Originally Posted by KGBRadioMoskow
In this age of DVR, 'time to inspect' is no longer an issue. You can play, replay, and pause to your hearts content. No speculation needed.
And given the number of people shown both inside the compound and outside it, there looked to be plenty of mouths to feed. And experienced butcher(s) (or many rural farmers, for that matter) can process a fair number of corpses fairly quick. Add in basic meat preservation techniques, and even the quibble requiring a ravenous appetite goes away.
In fact, it makes more sense to slaughter and process as quickly as you can - when getting maximum caloric input is a necessity, feeding an animal to make food is an incredibly wasteful choice. Wasting food on them just to keep them "fresh" until you're ready to eat them is a luxury that cannot be afforded - instead you kill them fairly quick (with some cautionary quarantine time) and process/eat what you can in the moment.
Now there is one part of the scene, IMO, that does fail the inspection assumption. In my experience when a rib cage of an animal is processed for meat, the ribs are not left as an intact group and all still attached to vertebrae. What would be discarded in a refuse pile would thus just be loose bones. But then chalk that up to showbiz decision making, not realism - such a scene wouldn't have had the same unambiguous impact.
An experienced butcher in this day in age is still largely dependent upon electricity, and there's seemingly not much of that going around.
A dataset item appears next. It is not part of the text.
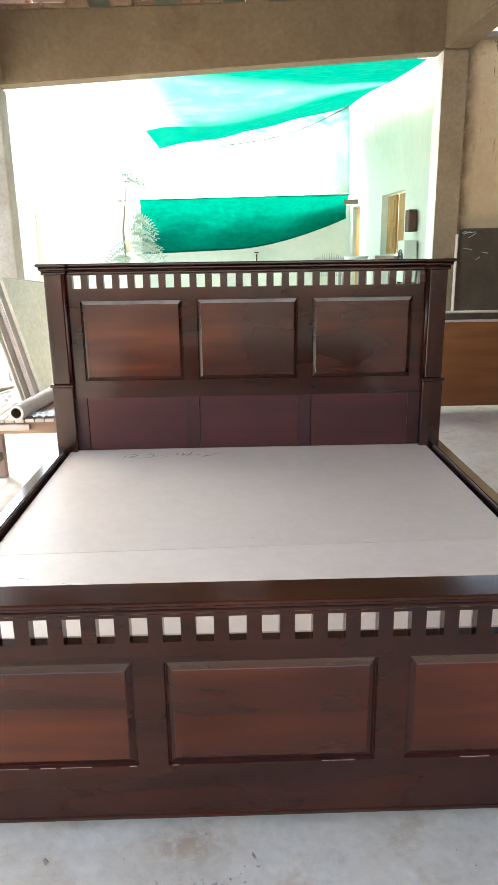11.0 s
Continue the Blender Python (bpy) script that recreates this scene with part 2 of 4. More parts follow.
def house_material():
    """Pale green-white paint, with grime and mossy streaks creeping down from the top."""
    m, nt, p = nodes_of("pale_paint")
    v = coords(nt)
    n1, n2 = noise_tex(nt, v, 0.7, 5, 0.65, 0.3), noise_tex(nt, v, 10, 5, 0.7)
    col = ramp(nt, n1, [(0.3, (0.47, 0.56, 0.48)), (0.52, (0.53, 0.61, 0.535)), (0.75, (0.57, 0.635, 0.57))])
    col = mixed(nt, 1.0, col, ramp(nt, n2, [(0.25, 0.94), (0.7, 1.04)]), "MULTIPLY")
    xyz, r = nt.nodes.new("ShaderNodeSeparateXYZ"), nt.nodes.new("ShaderNodeMapRange")
    nt.links.new(v, xyz.inputs[0])
    r.inputs["From Min"].default_value, r.inputs["From Max"].default_value = 2.75, 3.5
    nt.links.new(xyz.outputs[2], r.inputs["Value"])
    streak = ramp(nt, noise_tex(nt, coords(nt, (3, 3, 1.2)), 2.4, 8, 0.75, 0.6), [(0.4, 0.0), (0.6, 0.8)])
    col = mixed(nt, mixed(nt, 1.0, streak, r.outputs[0], "MULTIPLY"), col, (0.25, 0.25, 0.17))
    spots = ramp(nt, noise_tex(nt, v, 5.5, 3, 0.6, 0.2), [(0.74, 0.0), (0.77, 0.7)])
    col = mixed(nt, spots, col, (0.2, 0.2, 0.17))
    nt.links.new(col, p.inputs["Base Color"])
    p.inputs["Roughness"].default_value = 0.8
    bumped(nt, p, n2, 0.08, 0.004)
    return m


M_WHITE = house_material()
M_BOUND = speckled("boundary_wall", (0.9, 0.77, 0.6), (0.93, 0.81, 0.65), (0.95, 0.84, 0.7), 0.5, 0.85, 0.05, 0.004, 0.0, 0.25)
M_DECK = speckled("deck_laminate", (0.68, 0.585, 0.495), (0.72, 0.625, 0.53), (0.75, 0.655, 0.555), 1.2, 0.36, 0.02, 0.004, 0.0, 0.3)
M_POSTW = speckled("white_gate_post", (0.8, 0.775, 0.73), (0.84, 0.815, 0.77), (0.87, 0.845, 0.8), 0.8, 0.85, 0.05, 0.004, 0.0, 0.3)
# Lighter copy of the laminate: the front sheet's brighter gloss is in the colour.
M_DECK_LIT = speckled("deck_laminate_lit", (0.73, 0.635, 0.54), (0.77, 0.675, 0.58), (0.8, 0.705, 0.605), 1.2, 0.36, 0.02, 0.004, 0.0, 0.3)
M_SHEET = speckled("board_sheet", (0.74, 0.72, 0.63), (0.79, 0.77, 0.68), (0.82, 0.8, 0.72), 1.5, 0.6, 0.05)
M_MAUVE = speckled("mauve_board", (0.4, 0.345, 0.335), (0.49, 0.43, 0.42), (0.58, 0.52, 0.51), 1.5, 0.6, 0.05)
M_DARKBOX = speckled("dark_board", (0.055, 0.042, 0.03), (0.08, 0.062, 0.044), (0.11, 0.088, 0.064), 3, 0.6, 0.1)


# ---------------------------------------------------------------- mesh helpers
def mesh_of(name, bm, mat, smooth=False):
    me = bpy.data.meshes.new(name)
    bm.normal_update()
    bm.to_mesh(me)
    bm.free()
    if mat:
        me.materials.append(mat)
    if smooth:
        me.polygons.foreach_set("use_smooth", [True] * len(me.polygons))
    return me


def part(name, bm, mat, parent=None, label="", smooth=False):
    ob = new(name, mesh_of(name, bm, mat, smooth))
    if parent:
        ob.parent = parent
    if label:
        ob["label"] = label
    return ob


def empty(name, label="", category="", group="", kind=""):
    return tagged(new(name), label, category, group, kind)


def box(bm, x0, x1, y0, y1, z0, z1, bevel=0.0, seg=1):
    vs = [bm.verts.new((x, y, z)) for x in (x0, x1) for y in (y0, y1) for z in (z0, z1)]
    fs = [bm.faces.new([vs[k] for k in q]) for q in ((0, 1, 3, 2), (4, 6, 7, 5), (0, 4, 5, 1), (2, 3, 7, 6), (0, 2, 6, 4), (1, 5, 7, 3))]
    if bevel:
        es = list({e for f in fs for e in f.edges})
        bmesh.ops.bevel(bm, geom=es, offset=bevel, segments=seg, affect="EDGES", profile=0.5)
    return bm


def boxes(*rows, bevel=0.0):
    bm = bmesh.new()
    for r in rows:
        box(bm, *r, bevel=bevel)
    return bm


def sweep(bm, profile, path):
    """A profile of (out, z) carried along a level path of (x, y, nx, ny)."""
    rings = [[bm.verts.new((x + nx * o, y + ny * o, z)) for o, z in profile] for x, y, nx, ny in path]
    n = len(profile)
    for a, b in zip(rings, rings[1:]):
        for k in range(n):
            bm.faces.new((a[k], a[(k + 1) % n], b[(k + 1) % n], b[k]))
    bm.faces.new(rings[0])
    bm.faces.new(rings[-1][::-1])
    bmesh.ops.recalc_face_normals(bm, faces=bm.faces)
    return bm


def tube(bm, a, b, r0, r1=None, n=10, cap=True):
    a, b, r1 = Vector(a), Vector(b), r0 if r1 is None else r1
    q = (b - a).to_track_quat("Z", "Y")
    ra = [bm.verts.new(a + q @ Vector((r0 * math.cos(t), r0 * math.sin(t), 0))) for t in (2 * math.pi * k / n for k in range(n))]
    rb = [bm.verts.new(b + q @ Vector((r1 * math.cos(t), r1 * math.sin(t), 0))) for t in (2 * math.pi * k / n for k in range(n))]
    for k in range(n):
        bm.faces.new((ra[k], ra[(k + 1) % n], rb[(k + 1) % n], rb[k]))
    if cap:
        bm.faces.new(ra[::-1])
        bm.faces.new(rb)
    return bm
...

The refrigeration alone... Or a simpler explanation is that they could be feeding the zombies that are conspicuously absent from the perimeter. They probably have them all in a subbasement.
The thing to me that makes this whole enterprise unrealistic is that you could convince more than a handful of people that eating people is okay in an environment where food can be grown, game can be hunted, and there are still houses left to be scavenged from. I don't buy it.